[Start SOURCE DATA]
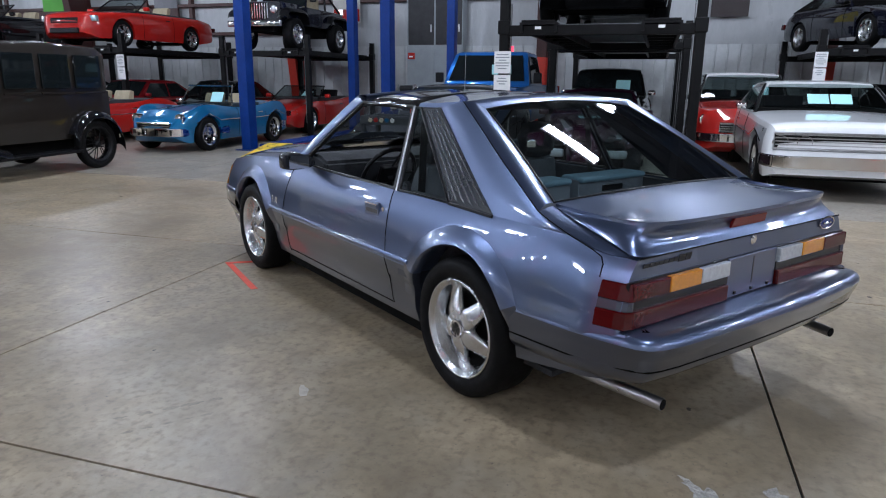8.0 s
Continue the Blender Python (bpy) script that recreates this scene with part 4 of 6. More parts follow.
    if cap:
        cs = []
        for x, z, inn in ((xbed + 0.02, H - 0.02, 0.0), (xbed - 0.2, H + 0.04, 0.0), (xr + 0.62, H + 0.1, 0.0), (xr + 0.36, H + 0.06, 0.01), (xr + 0.0, zb + 0.03, 0.0)):
            y = W / 2 * 0.95 - (z - zb) * 0.30
            cs.append((x, [(W / 2 * 0.955, zb + 0.005), ((W / 2 * 0.95 + y) / 2, (z + zb) / 2 + 0.01), (y, z - 0.03), (y - 0.07, z + 0.0), (0, z + 0.02)]))
        cp = part("truck_cap", loft(bmesh.new(), cs), cap, ob, "dark green fibreglass bed cap", smooth=True)
        bm = bmesh.new()
        rows = []
        for f in (0.14, 0.86):
            x, z = xr + 0.36 * f, zb + 0.03 + (H + 0.06 - zb - 0.03) * f
            y = W / 2 * 0.95 - (z - zb) * 0.30 - 0.12
            rows.append([bm.verts.new((x - 0.025, yy, z + 0.02)) for yy in (-y, 0, y)])
        for j in range(2):
            bm.faces.new((rows[0][j], rows[0][j + 1], rows[1][j + 1], rows[1][j]))
        part("cap_window", bm, GLASS_DARK, cp)
        for s in (1, -1):
            bm = bmesh.new()
            slab(bm, [(xbed - 0.2, zb + 0.12), (xbed - 0.25, H - 0.1), (xr + 0.6, H - 0.08), (xr + 0.35, zb + 0.12)], 0.01, lambda a, b, d, s=s: (a, s * (W / 2 * 0.955 - (b - zb) * 0.28 + 0.012 + d), b))
            part("cap_window", bm, GLASS_DARK, cp)
    if sheet:
        part("window_sheet", boxes((xcab - 0.12, xcab - 0.1, 0.1, 0.5, zb + 0.16, zb + 0.42)), PAPER_CYAN, ob, "pale cyan information sheet in the windscreen")
    for ax in (wb / 2, -wb / 2):
        for s in (1, -1):
            add_wheel(ob, "steel", wr + lift * 0.4, 0.26, ax, s * (W / 2 - 0.16), wr + lift * 0.4, rims or ALLOY)
    return ob


# ---- lifts ----
def four_post_lift(at, length, width, deck, post_top, material=BLACK_STEEL, label="black steel four-post parking lift", post=0.06, group="parking lifts", platform=True):
    """A lift that runs along local x from 0 back to -length."""
    ob = thing("car_lift", label, "car lift", at, group)
    for x in (0, -length):
        for s in (1, -1):
            y = s * width / 2
            bm = bmesh.new()
            box(bm, x - post, x + post, y - post, y + post, 0.012, post_top, bevel=0.008)
            box(bm, x - post * 0.5, x + post * 0.5, y - s * post * 1.05 - 0.004, y - s * post * 1.05 + 0.004, 0.1, post_top - 0.05)
            po = part("post", bm, material, ob)
            part("base_plate", boxes((x - 0.16, x + 0.16, y - 0.16, y + 0.16, 0.001, 0.014)), material, po)
            part("locking_ladder", boxes((x - 0.02, x + 0.02, y - s * 0.085 - 0.006, y - s * 0.085 + 0.006, 0.3, post_top - 0.1)), GALV, po)
            part("carriage", boxes((x - 0.078, x + 0.078, y - 0.078, y + 0.078, deck - 0.14, deck + 0.03), bevel=0.008), material, po)
        part("cross_beam", boxes((x - 0.06, x + 0.06, -width / 2 + post, width / 2 - post, deck - 0.16, deck - 0.03), bevel=0.01), material, ob)
    for s in (1, -1):
        bm = bmesh.new()
        box(bm, -length - 0.1, 0.1, s * 0.75 - 0.24, s * 0.75 + 0.24, deck - 0.028, deck)
        box(bm, -length - 0.1, 0.1, s * 0.75 - 0.24, s * 0.75 - 0.20, deck - 0.12, deck - 0.028)
        box(bm, -length - 0.1, 0.1, s * 0.75 + 0.20, s * 0.75 + 0.24, deck - 0.12, deck - 0.028)
        for k in range(6):
            x = -0.3 - k * (length - 0.6) / 5
            box(bm, x - 0.02, x + 0.02, s * 0.75 - 0.20, s * 0.75 + 0.20, deck - 0.09, deck - 0.028)
        rw = part("runway", bm, material, ob)
        part("wheel_stop", boxes((0.03, 0.09, s * 0.75 - 0.22, s * 0.75 + 0.22, deck, deck + 0.03), bevel=0.006), material, rw)
        part("white_tag", boxes((0.101, 0.104, s * 0.75 - 0.04, s * 0.75 + 0.04, deck - 0.085, deck - 0.05)), PAPER, rw, "white rating tag")
    if platform:
        part("drip_tray", boxes((-length + 0.1, -0.1, -0.51, 0.51, deck - 0.03, deck - 0.012)), GALV, ob)
    return ob


def post_notice(x, y, z, face=0):
    """Two white printed sheets taped to a lift post."""
    ob = thing("notice_sheets", "two white printed sheets taped to a lift post", "notice", pose(x, y, z, 0, 0, face), group="post notices")
    for k in range(2):
        z0 = -0.30 * k
        sh = part("sheet", boxes((0, 0.003, -0.11, 0.11, z0 - 0.28, z0)), PAPER, ob)
        for j, w in enumerate((0.08, 0.09, 0.05, 0.09, 0.085, 0.06) if k == 0 else (0.05, 0.07, 0.04)):
            part("print_line", boxes((0.003, 0.004, -w, w, z0 - 0.05 - j * 0.035, z0 - 0.037 - j * 0.035)), PRINT, sh)
    return ob


# ---- the slate blue hatchback on the open floor ----
HX, RX, WR, WZ = 1.25, -1.265, 0.318, 0.316
MID = [(-2.12, .793), (-2.08, .803), (-1.95, .838), (-1.7, .862), (-1.25, .876), (-.6, .879), (.6, .876), (1.25, .873), (1.6, .862), (1.85, .838), (2.0, .802), (2.1, .745), (2.17, .655), (2.22, .52), (2.255, .32), (2.275, .05)]
LOW = [(-2.12, .36), (-1.6, .295), (-.9, .225), (1.0, .222), (1.7, .232), (1.9, .238), (2.0, .245), (2.1, .275), (2.18, .345), (2.23, .40), (2.275, .435)]
SHOULDER = [(-2.12, .545), (-2.10, .550), (-2.092, .56), (-2.088, .792), (-2.06, .795), (-1.98, .797), (-1.92, .808), (-1.8, .838), (-1.7, .842), (-1.4, .842), (-.64, .846), (0, .848), (.5, .868), (.6, .872), (1.0, .855), (1.4, .822), (1.82, .762), (1.915, .747), (1.935, .733), (2.08, .566), (2.1, .56), (2.14, .556), (2.2, .548), (2.25, .505), (2.275, .455)]
CROWN = [(-2.12, .0), (-2.10, .002), (-2.092, .004), (-2.088, .006), (-2.06, .008), (-1.95, .03), (-1.75, .095), (.6, .09), (1.0, .096), (1.4, .085), (1.7, .075), (1.915, .036), (1.935, .030), (2.08, .006), (2.1, .004), (2.275, .0)]
PROFILE = [(.0, -.070), (.222, -.066), (.30, -.042), (.42, -.026), (.43, -.018), (.512, .001), (.53, .001), (.548, -.006), (.62, -.013), (.72, -.034), (.80, -.060), (.846, -.085), (.9, -.11)]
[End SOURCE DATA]
THE REQUEST =>
Tell how many lines in the material contain the word "that". Only the number is wanted.

OUTPUT OF THE EXERCISE =>
2